Friday 24 September 2010

Crush

I've been having such a nice few weeks that I've really had nothing specific to write about recently, but then every time I think of something I'd like to say, I end up getting distracted by something else and the moment just passes me by. Really this moment has passed me by, but I can't help feeling that I should post about it anyway.

There are very few people who know me, that will read this, but those of you who do, will know that for 8 years I have had a crush on Darius Campbell (originally Danesh). It started in Summer of 2002, when his first song "Colourblind" was released, although I have to admit I'd always liked him on the reality TV shows he'd been on. I bought the single and soon after I bought his first album "Dive In". In fact, a relationship I started with an ex boyfriend was based on our mutual love for Darius - having bonded over the fact he had a magazine with an article about the man himself in it and he let me read it. This was shortly followed by a first date to see Darius sing in a shopping centre in Leeds. My ex boyfriend and I even had an agreement, that if I was to ever get the chance to meet Darius and have him like me, he would agree to us breaking up. It all sounds a bit ridiculous now but in all honesty I believed that I could be someone that Darius would want to be with, someone he would like to date.

Now 8 years onwards and I have to admit that crush has died over the years. A whole marriage later and he was almost forgotten about, although seeing him would always remind me of that crush. As you know, I'm now seperated and trying to remember what I like and what I don't and I'll tell you this much, my crush on Darius is still there!

Starting his new "History of the Big Bands" tour, his 2nd date was in Lincoln and I booked tickets for myself and the afore mentioned ex boyfriend to go and see (I'd say we're still friends but I guess that's debatable considering he didn't actually end up going with me). In the end though, I actually ended up going with my mum and constantly she was worrying that she would stand out, being one of the oldest there. This in itself was a laugh a minute, because when we actually DID arrive at the theatre, my mum was probably of the average age and I was the one feeling out of place.

My friend had joked before hand, that I might get the chance to meet him, our eyes meeting across the theatre, that he might fall in love with me and we'd live happily ever after. Whilst the thought made me laugh I didn't hold the same confidence that that could actually happen. I was happy to just go and listen and enjoy his voice. Little did I know that our eyes would meet across the theatre and I would get to meet him.

The concerty was brilliant and his voice was just as sexy as I remembered it to be. My heart was pounding nearly the whole way through and every time he caught my eye (as he did with several people during the night I'm sure) my pulse would race and I felt like I might actually have a heart attack. This not so familiar feeling of someone making your heart flutter was incredibly welcome and when I realised I would get the opportunity to actually meet him I really wasn't sure if I had died and gone to heaven. He kissed my cheek, signed my program and had his picture taken with me - whilst my legs went weak, my cheeks blushed and my heart skipped a few too many beats. This is what makes a crush worth having!

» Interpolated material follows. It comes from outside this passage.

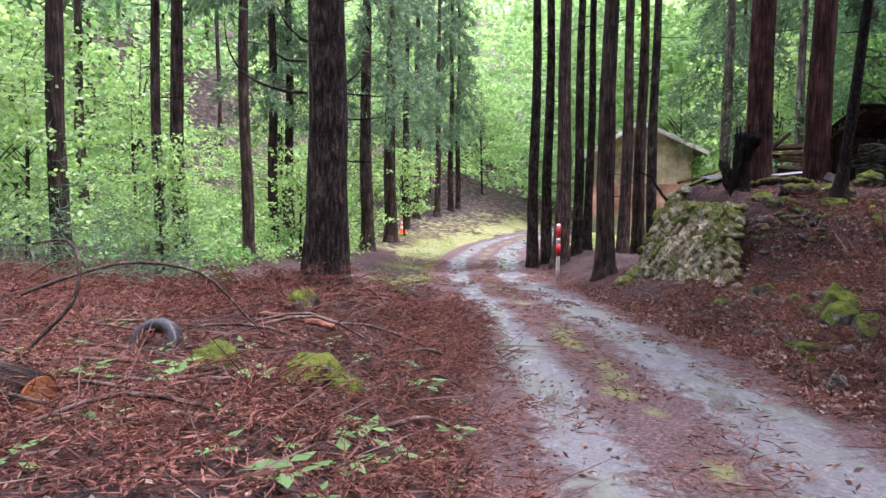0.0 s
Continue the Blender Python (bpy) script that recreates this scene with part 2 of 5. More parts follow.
def road_x(y):
    return sum(along(ROAD_X, y + d) for d in (-2, -1, 0, 1, 2)) / 5


def road_z(y):
    return sum(along(ROAD_Z, y + d) for d in (-2, -1, 0, 1, 2)) / 5


def terrace(x, y):
    """The levelled yard of the fallen house and the mossy garden that climbs behind it."""
    z = 0.55 + 0.90 * smooth(10.0, 14.0, y) + 0.25 * smooth(13.5, 17.0, y)
    z += 0.30 * smooth(6.0, 10.5, x) * (1 - smooth(11.0, 14.0, y))
    z -= 0.17 * (1 - smooth(5.4, 7.6, x)) * smooth(11.5, 13.0, y)
    return z + 1.75 * smooth(10.6, 19.0, x) + 0.12 * max(0.0, x - 19.0)


def ground(x, y):
    road = road_z(y)
    side = x - road_x(y)
    # right-hand bank: gentle at the near end, steep behind the stone wall
    foot = along(((-20, 2.2), (6, 2.3), (9, 2.6), (11.3, 2.75), (12.2, 3.0), (15.2, 2.85), (16.3, 3.3), (18, 5.5), (21, 8.0), (24, 9.5), (40, 12.0)), y)
    reach = along(((-20, 4.0), (6, 3.2), (9, 2.9), (11.2, 2.9), (12.0, 1.0), (15.0, 0.7), (16.3, 1.2), (18, 2.5), (24, 4.0), (40, 5.0)), y)
    up = smooth(foot, foot + reach, side)
    z = road + (terrace(x, y) - road) * up
    z += 0.42 * smooth(1.4, 3.0, side) * (1 - up) * smooth(7.5, 11, y)
    z += 0.18 * math.exp(-((x - 6.3) / 0.7) ** 2 - ((y - 12.3) / 0.6) ** 2)
    z -= 0.20 * math.exp(-((x - 5.38) / 0.42) ** 2 - ((y - 12.32) / 0.48) ** 2)
    # left-hand bank with its heap of cedar litter, the ditch past it, the hillside
    left = -side
    z += 0.50 * smooth(1.4, 3.0, left) * (1 - smooth(9.6, 12.2, y))
    z += 0.25 * smooth(2.0, 4.0, left) * smooth(16, 19, y)
    z -= 0.95 * math.exp(-((left - 2.75) / 0.95) ** 4 - ((y - 14.2) / 1.35) ** 4)
    z += 0.16 * max(0.0, left - 5.5) + 0.30 * max(0.0, left - 13)
    # hills that close the valley
    z += 0.42 * max(0.0, x - 23 - 0.1 * max(0.0, y - 22)) * smooth(-30, 0, y + 20)
    z += 0.30 * max(0.0, y - 62)
    z += 0.30 * max(0.0, -14 - y)
    return min(z, 46.0 + 2 * math.sin(x * 0.05) * math.cos(y * 0.04))


# ---- mesh helpers ----
class Corners(list):
    """Vertices that know how the wood's grain runs through them."""
    grain = None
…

Now I'm not completely insane. I know that it will have meant nothing to him and in all honesty a few days later and its meaning less to me too. I know its nothing more than a crush, I know there is no actual feelings involved, I know that there is no future. However for those few hours, for the moments, it made the crush completely and utterly worth it.

I'm not looking for another relationship right now. I fear it may be some time before I'm actually ready to let someone look after my heart again. But in the mean time I will make the most of every crush, heart flutter and swoon that I possibly can. Life is for living, not just observing. I want to know that I own my life, not just be a bistander.